Reading 2: The Rambam – The Geometry of the Middle Stone
The Rambam (Hilchot Kelim 15:3) provides a structural analysis of the "butcher's stove." He introduces a quantitative metric: the "half" of the middle stone. His chiddush is that a kli can be halachically bifurcated. The middle stone is not a single object in the eyes of the law; it is a shared resource. If it supports two stoves, it possesses two distinct tumah identities. This challenges the standard view of an object's integrity. The Rambam posits that tumah is not just about the object, but about the shimush (function) of the object. If the stone’s "left side" serves an unclean stove and its "right side" serves a clean one, the stone is legally split. This is a radical assertion—that tumah can physically localize itself within a single, solid stone based on its functional orientation.
Friction
The Kushya: The "Nazirite Paradox"
How can the Nazirite stove be functional if it is "against a rock" (k’neged hasela)? If a kirah requires a three-point support system (as per 6:2), and the rock acts as a "fixed" point (a non-vessel), then the Nazirite stove is effectively relying on a structure that is mechubar. If a kli must be mikabel tumah, it must be detached from the ground. By using the sela, they are using the ground.
The Terutz: The Functional vs. Structural Definition
The Tosafot Yom Tov (citing the Rambam) offers a profound resolution: The Nazirites were not constructing a kli in the sense of a portable stove, but rather a specialized bimah or hearth where the sela served as a permanent, non-susceptible base. The "stove" status is not defined by the material of the base, but by the shimush of the pot. However, the kushya remains: If the sela is tahor, how does the assembly not become tamei via the clay? The answer is that the sela acts as a chotzem (divider). It is a "natural" component that invalidates the kirah status of the stove because it is not "made" by human hands. The kirah is only a kli if the entirety of its structure is man-made. The sela introduces a "pre-existing" element that prevents the kirah from being a kli.
Intertext
- Sifra, Shemini: The concept of kli vs. karka is mirrored in the laws of tzara’at in houses. Just as a kirah must be detached to receive tumah, a house is only tamei if it is distinct from the earth.
- SA, Yoreh De’ah 198: The poskim discuss the "contact" of a mikvah with ground-connected stones. The Kelim logic of "clay-joined" stones is often invoked to determine if a structure constitutes a "vessel" for water or a "fixed structure" that invalidates the mikvah. The Kelim 6:2 distinction—that clay creates a chibur—is the basis for determining whether a stone surface is part of the mikvah floor or a separate, susceptible kli.
Psak/Practice
In contemporary halacha, this informs the definition of "fixed" vs. "portable" surfaces.
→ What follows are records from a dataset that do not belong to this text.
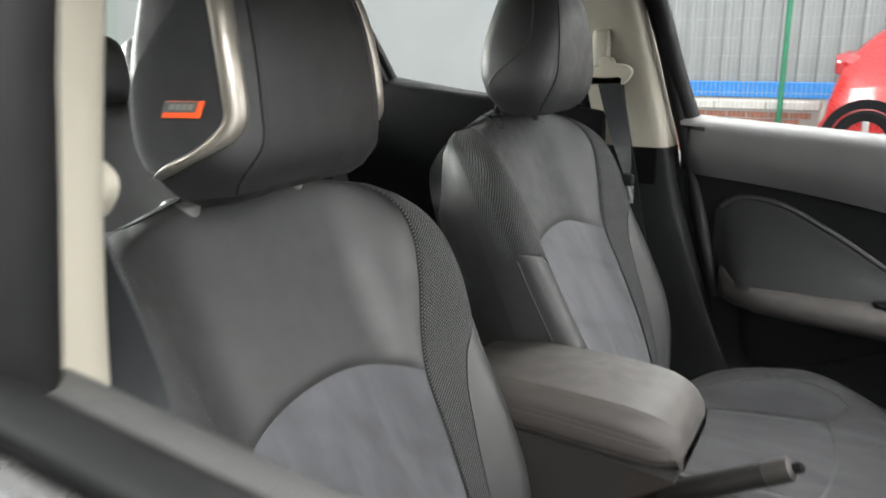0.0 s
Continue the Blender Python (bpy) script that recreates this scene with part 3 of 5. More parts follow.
def front_seat(y0, x0, z0, recline, cushion_z, front, inner, speaker, label):
    """One front seat; inner is +1 where the console lies on its left, -1 on its right."""
    seat = base("front_seat", (x0 + 0.2, y0, 0.33), label, "car seat", group="front seats")
    a = radians(recline)
    fr = basis((x0, y0, z0), (math.cos(a), 0, math.sin(a)), (0, 1, 0), (-math.sin(a), 0, math.cos(a)))

    def on(s, u, lift=0.0):
        return fr @ Vector((back_depth(s, u) + lift, s, u))

    def weave_v(s, u):
        """Distance across the mesh from the strip's inner edge, round the bolster's edge."""
        w, r = seat_half(u), 0.042
        over = abs(s) - (w - r)
        arc = abs(s) if over <= 0 else w - r + r * math.asin(min(over / r, 1.0))
        return arc - strip_in(min(u, .247))

    def padded(fn, na, nb, dip=0.004, woven_strip=False):
        A, B = spread(na), spread(nb)

        def f(p, q):
            s, u = fn(p, q)
            e = min(p, 1 - p, q, 1 - q)
            return on(s, u, -dip * (1 - ease(e / 0.03)))
        return patch(f, A, B, lambda p, q: (fn(p, q)[1], weave_v(*fn(p, q)) if woven_strip else fn(p, q)[0]))

    # backrest
    part("centre_panel", padded(lambda p, q: ((2 * p - 1) * strip_in(-.42 + q * (arch((2 * p - 1) * .155) + .42)), -.42 + q * (arch((2 * p - 1) * .155) + .42)), 22, 18, 0.004),
         SUEDE, seat, "grey suede centre panel with brushed streaks")

    def shoulder(p, q):
        u0 = arch((2 * p - 1) * .155)
        top = .247 + .021 * math.cos((2 * p - 1) * math.pi / 2)
        u = u0 + q * (top - u0)
        return (2 * p - 1) * strip_in(min(u, .247)), u
    part("shoulder_panel", padded(shoulder, 24, 16), LEATHER, seat)
    for side in (-1, 1):
        part("mesh_strip", padded(lambda p, q: (side * (strip_in(-.42 + .667 * p) + q * (min(strip_out(-.42 + .667 * p), seat_half(-.42 + .667 * p)) - strip_in(-.42 + .667 * p))), -.42 + .667 * p), 60, 8, 0.003, True),
             WEAVE, seat, "black and grey woven mesh strip")

        def bol(p, q):
            u = -.42 + p * .45
            i, o = min(strip_out(u), seat_half(u) - 0.001), seat_half(u)
            return side * (i + q * (o - i)), u
        def bol_at(p, q):
            s, u = bol(p, q)
            width = seat_half(u) - min(strip_out(u), seat_half(u) - 0.001)
            e = min(p, 1 - q)
            return on(s, u, -0.002 * min(1.0, width / 0.05) * (1 - ease(e / 0.05)))
        part("bolster", patch(bol_at, spread(26), spread(10)), LEATHER, seat)
        stitches([on(side * (strip_in(u) - 0.005), u, 0.001) for u in np.linspace(-.40, .22, 40)], seat, THREAD)

    # sides, top and back, round the outline
    outline = [(-seat_half(u), u) for u in np.linspace(-.42, .247, 34)]
    outline += [(s, .247 + .021 * math.cos(s / .135 * math.pi / 2)) for s in np.linspace(-.125, .125, 14)]
    outline += [(seat_half(u), u) for u in np.linspace(.247, -.42, 34)]

    def round_back(p, q):
        s, u = outline[int(round(p * (len(outline) - 1)))]
        d0 = back_depth(s, u)
        d1 = -0.125 + 0.02 * ease((u - .1) / .15)
        k = math.sin(q * math.pi / 2) ** 1.0
        bulge = 0.012 * math.sin(q * math.pi)
        shrink = 1 - (0.12 + 0.18 * ease((u + .1) / .2)) * q * q + bulge / 0.26
        return fr @ Vector((d0 + (d1 - d0) * q, s * shrink, u + bulge * 0.6 * ease((u - .17) / .08) - .055 * q * q * ease((u - .10) / .14)))
    n_out = len(outline)
    left, right = [i / (n_out - 1) for i in range(0, 35)], [i / (n_out - 1) for i in range(47, n_out)]
    def side_at(side, u, q):
        """The side of the backrest: u up, q from the front edge to the back."""
        d0 = back_depth(seat_half(u), u)
        d1 = -0.125 + 0.02 * ease((u - .1) / .15)
        bulge = 0.012 * math.sin(q * math.pi)
        shrink = 1 - (0.12 + 0.18 * ease((u + .1) / .2)) * q * q + bulge / 0.26
        return fr @ Vector((d0 + (d1 - d0) * q, side * seat_half(u) * shrink, u + bulge * 0.6 * ease((u - .17) / .08) - .055 * q * q * ease((u - .10) / .14)))

    def seam_u(q):
        return .022 + .10 * q
    for side in (-1, 1):
        part("side_panel", patch(lambda p, q: side_at(side, -.42 + p * (seam_u(q * .30) + .42), q * .30), list(np.linspace(0, 1, 30)), list(np.linspace(0, 1, 5))), LEATHER, seat)
        wrap = .15
        part("side_mesh", patch(lambda p, q: side_at(side, seam_u(q * wrap) + p * (.247 - seam_u(q * wrap)), q * wrap), list(np.linspace(0, 1, 20)), list(np.linspace(0, 1, 4)),
             lambda p, q: (seam_u(q * wrap) + p * (.247 - seam_u(q * wrap)), weave_v(.4, seam_u(q * wrap) + p * (.247 - seam_u(q * wrap))) + q * wrap * .17)), WEAVE, seat, "woven mesh wrapped round the shoulder")
        part("side_shoulder", patch(lambda p, q: side_at(side, seam_u(wrap + q * (.30 - wrap)) + p * (.247 - seam_u(wrap + q * (.30 - wrap))), wrap + q * (.30 - wrap)), list(np.linspace(0, 1, 20)), list(np.linspace(0, 1, 4))), LEATHER, seat)
        part("rear_side_panel", patch(lambda p, q: side_at(side, -.42 + p * .667, .30 + q * .70), list(np.linspace(0, 1, 34)), list(np.linspace(0, 1, 7))), LEATHER, seat)
    part("top_panel", patch(round_back, [i / (n_out - 1) for i in range(33, 49)], list(np.linspace(0, 1, 8))), PLASTIC, seat)
    part("back_shell", loft([[round_back(i / (n_out - 1), 1.0) for i in range(n_out)], [fr @ Vector((-0.14, s * (.84 - .20 * ease((u + .1) / .2)), u - 0.02)) for s, u in outline]]), PLASTIC, seat)
    # seam between bolster leather and mesh on the sides
    for side in (-1, 1):
        bead = [fr @ Vector((back_depth(side * seat_half(u), u) + 0.002, side * (seat_half(u) + 0.0005), u)) for u in np.linspace(-.40, .02, 30)]
        part("piping", tube(bead, 0.0013, 6), LEATHER, seat)
        stitches([p + Vector((0.003, 0, 0.002)) for p in bead], seat, THREAD)

    # cushion
    zt = cushion_z
    xb, xf = x0 + 0.02, front
    half = curve([0, .15, .3, .43, .6, .75, .9, 1], [.132, .148, .176, .218, .260, .277, .268, .245])

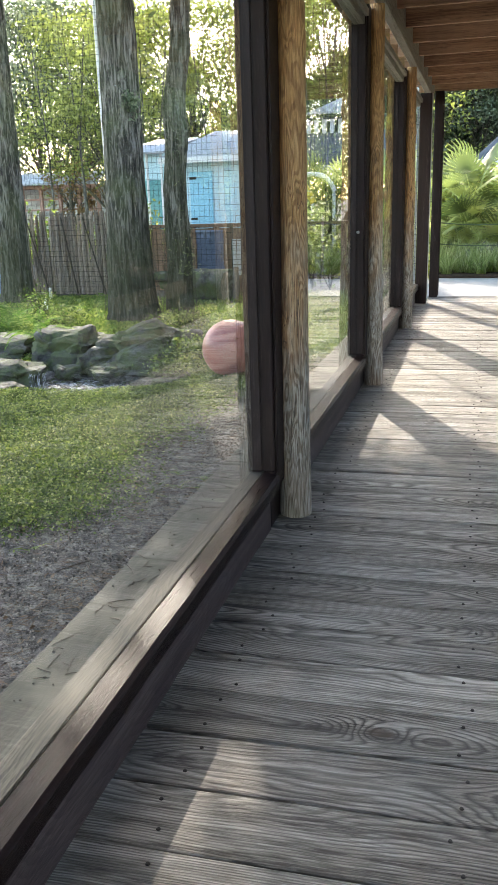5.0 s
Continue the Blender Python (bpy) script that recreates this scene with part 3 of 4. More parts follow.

When constructing an outdoor kitchen or a temporary hearth, one must consider that if these surfaces are joined to the ground with mortar (the modern tit), they may lose their "vessel" status entirely, rendering them immune to tumah (in the Beit HaMikdash context) or, conversely, integrating them into the "fixed" infrastructure of the home. The meta-psak heuristic is: Human intervention (clay) creates identity. Without the tit, the stones are merely stones; with the tit, they become a kirah.
Takeaway
The stove is a construct of intent, not just matter; the tit is the legal syntax that makes a collection of stones speak the language of a kli.